From the region's administrative governance to the application of green technology, the Karabakh and East Zangazur Economic Regions represent the future in its most desirable guises. Shusha, in this sense, is the apex of Baku’s reconstruction efforts and embodies the spirit of the age. 

Seeing into the depths of the rebirth of Shusha requires something more than warming oneself at the cosy fires of a contemplative existence. The conscientious deliberator must also let the winds of the shattered citadel blow through one’s den, and admit forebodings and perils into the heart of his reasoning. Magical simplification is to be avoided.  

When Armenians captured the city, they were jubilant and set on "colonising" Shusha, but failed to achieve anything tangible, not just because the resources were scarce and Baku was exerting diplomatic pressure, but also because what they wanted to appropriate was inherently Azerbaijani.

Shusha is yet to see a series of pageantries and to be a scene for world-class occasions.

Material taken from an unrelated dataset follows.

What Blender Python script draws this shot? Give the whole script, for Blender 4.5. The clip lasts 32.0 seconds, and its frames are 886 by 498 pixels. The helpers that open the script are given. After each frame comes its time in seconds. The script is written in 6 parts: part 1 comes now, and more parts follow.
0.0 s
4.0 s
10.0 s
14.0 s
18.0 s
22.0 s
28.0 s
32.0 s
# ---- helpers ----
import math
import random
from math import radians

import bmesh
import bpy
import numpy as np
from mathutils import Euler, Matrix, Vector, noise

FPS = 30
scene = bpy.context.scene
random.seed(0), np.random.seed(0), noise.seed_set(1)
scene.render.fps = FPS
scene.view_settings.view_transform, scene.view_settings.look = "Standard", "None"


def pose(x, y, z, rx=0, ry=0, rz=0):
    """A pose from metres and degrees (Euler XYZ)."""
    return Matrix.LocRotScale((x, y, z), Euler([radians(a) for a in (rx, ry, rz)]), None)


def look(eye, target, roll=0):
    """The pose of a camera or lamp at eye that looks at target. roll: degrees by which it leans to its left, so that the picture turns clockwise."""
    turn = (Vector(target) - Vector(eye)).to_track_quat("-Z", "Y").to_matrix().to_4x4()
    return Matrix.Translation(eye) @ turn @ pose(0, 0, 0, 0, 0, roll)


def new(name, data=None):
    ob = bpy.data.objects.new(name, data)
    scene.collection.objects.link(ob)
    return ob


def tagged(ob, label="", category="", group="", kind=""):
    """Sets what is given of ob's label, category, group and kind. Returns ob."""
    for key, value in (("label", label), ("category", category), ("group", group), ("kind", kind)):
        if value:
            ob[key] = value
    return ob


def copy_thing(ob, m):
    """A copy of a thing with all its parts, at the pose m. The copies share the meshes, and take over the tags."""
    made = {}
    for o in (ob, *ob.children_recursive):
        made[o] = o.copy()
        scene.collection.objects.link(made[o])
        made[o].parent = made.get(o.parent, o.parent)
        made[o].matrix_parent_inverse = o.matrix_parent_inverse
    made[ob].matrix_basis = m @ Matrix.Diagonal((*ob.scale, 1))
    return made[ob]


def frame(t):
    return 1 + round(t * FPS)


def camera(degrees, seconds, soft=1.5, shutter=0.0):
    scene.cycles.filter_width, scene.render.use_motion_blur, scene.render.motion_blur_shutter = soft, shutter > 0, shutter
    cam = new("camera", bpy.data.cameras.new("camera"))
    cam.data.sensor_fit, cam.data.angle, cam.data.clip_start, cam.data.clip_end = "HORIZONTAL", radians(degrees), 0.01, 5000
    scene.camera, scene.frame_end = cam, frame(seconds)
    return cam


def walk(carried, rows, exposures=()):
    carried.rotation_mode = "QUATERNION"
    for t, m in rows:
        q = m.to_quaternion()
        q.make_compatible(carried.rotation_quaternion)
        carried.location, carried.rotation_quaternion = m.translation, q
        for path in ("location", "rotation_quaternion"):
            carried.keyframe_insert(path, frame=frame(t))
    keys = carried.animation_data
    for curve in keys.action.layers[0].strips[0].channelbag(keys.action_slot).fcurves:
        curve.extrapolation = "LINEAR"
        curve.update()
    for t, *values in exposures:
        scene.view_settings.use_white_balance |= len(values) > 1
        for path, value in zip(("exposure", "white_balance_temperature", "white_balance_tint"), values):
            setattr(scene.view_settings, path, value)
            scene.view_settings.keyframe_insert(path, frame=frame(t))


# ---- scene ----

In order for Azerbaijan’s resolve to stand the test of time, it is important that the festivities or congregations of high import are seen as recurrent instances of a flash of colour on a hard road. Only such a mindset could ensure that the orderly existence of Shusha will pass through a countless number of vicissitudes. 

The rebirth of Shusha is a process whereby a mélange of niceties manifested in practical steps is bound to be commensurate with underlying the tenets of a grander mission. Only when the inhabitants of Shusha, once a normal daily order of life has been restored, begin to experience the reconstruction, can the true ontological meaning of the exaltation be truly appreciated.

The ontology of the new Shusha is being written today, and the tentative sketches being scribbled, including this piece, are mostly confined to a comprehensible element of the rebirth, as can be envisioned from today's vantage point, but what will make its way to the ponderous tomes encapsulating the gist is a question better left unanswered for the time being.